- **DATASET SECTION**
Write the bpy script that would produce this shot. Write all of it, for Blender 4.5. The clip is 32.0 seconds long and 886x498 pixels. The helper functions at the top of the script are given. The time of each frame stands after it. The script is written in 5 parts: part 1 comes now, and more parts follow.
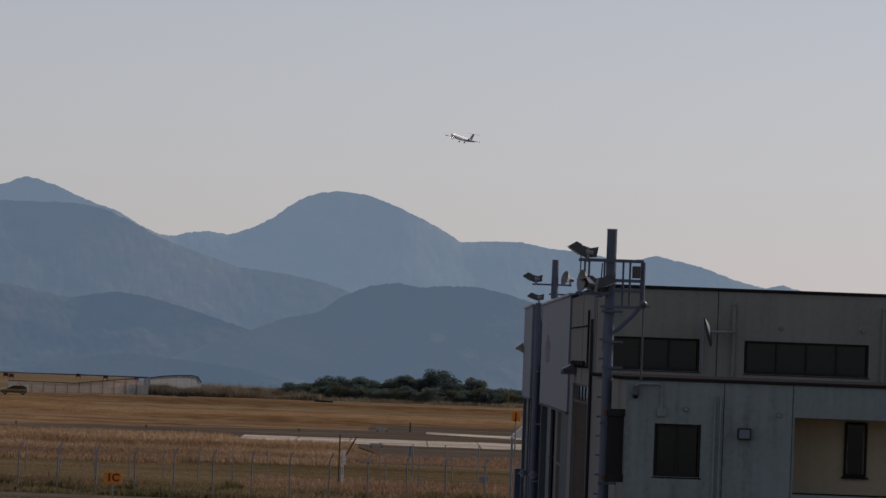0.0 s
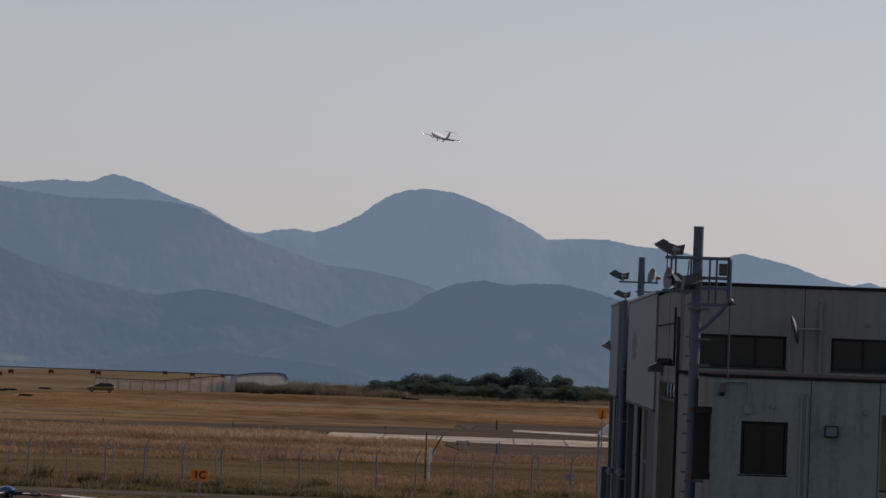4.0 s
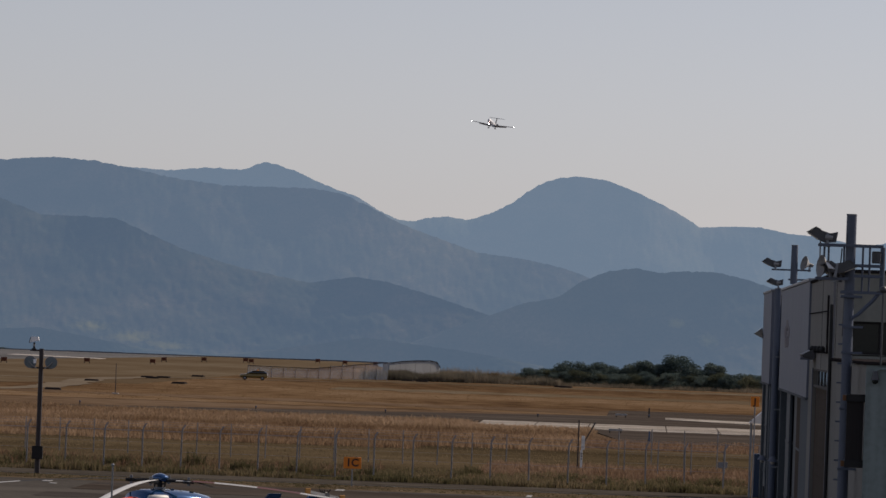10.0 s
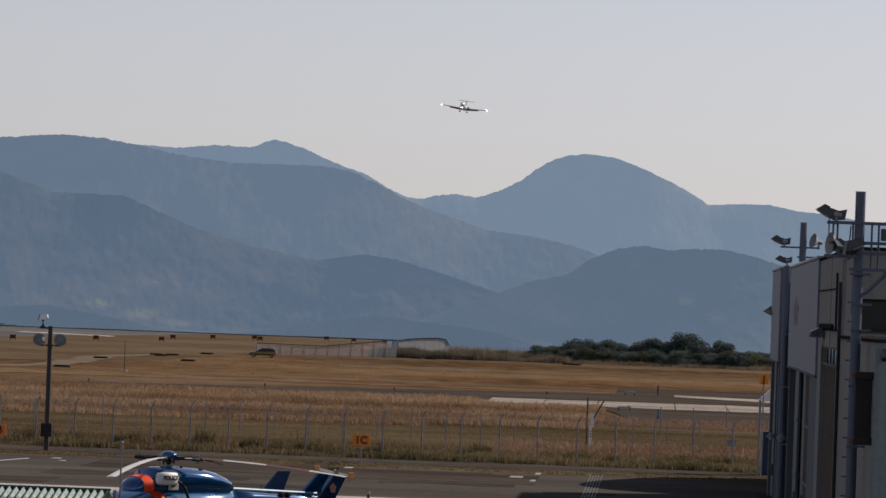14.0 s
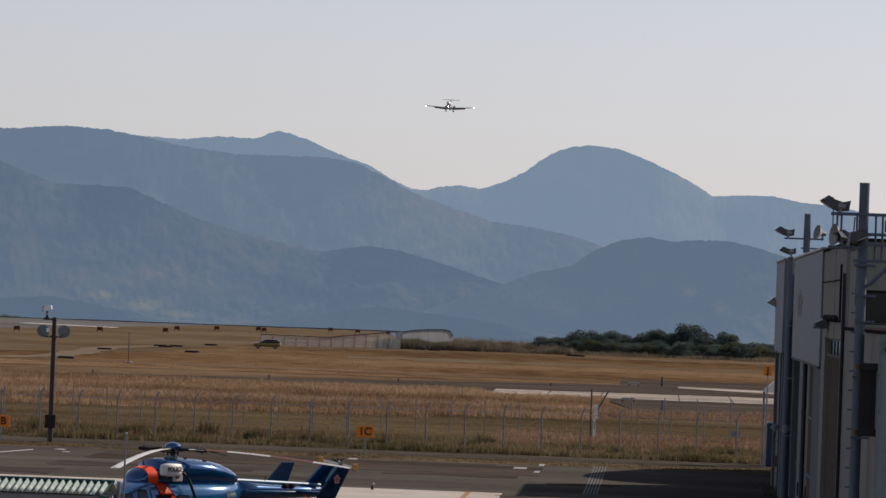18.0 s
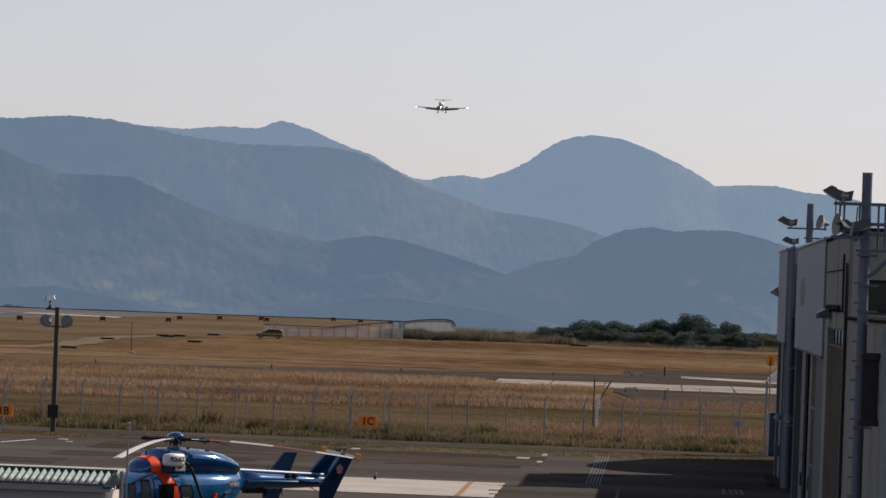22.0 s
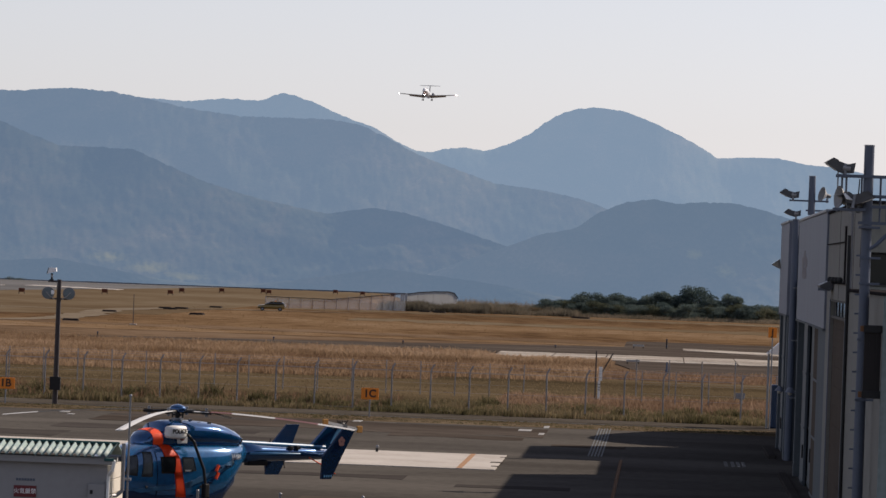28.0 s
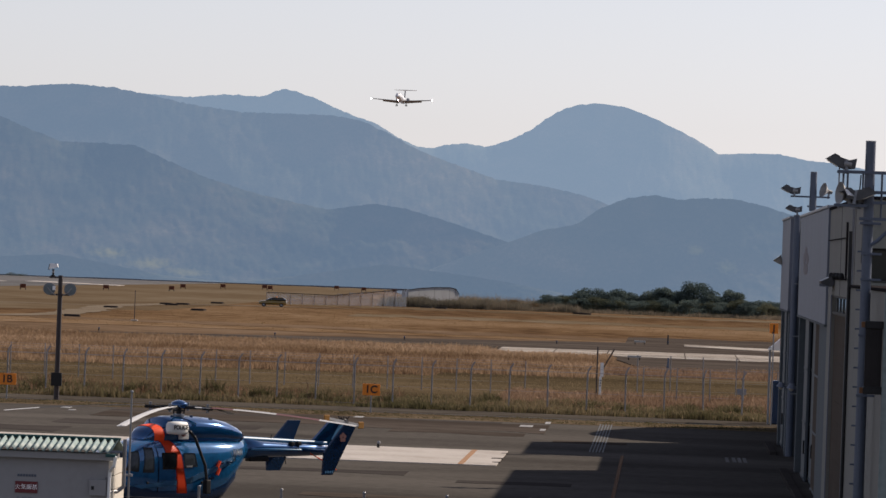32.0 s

- **TASK INSTRUCTIONS**
Omit the pictures, then quote the rest of the material above exactly.

- **PROBLEM SOLUTION**
Write the bpy script that would produce this shot. Write all of it, for Blender 4.5. The clip is 32.0 seconds long and 886x498 pixels. The helper functions at the top of the script are given. The time of each frame stands after it. The script is written in 5 parts: part 1 comes now, and more parts follow.
0.0 s
4.0 s
10.0 s
14.0 s
18.0 s
22.0 s
28.0 s
32.0 s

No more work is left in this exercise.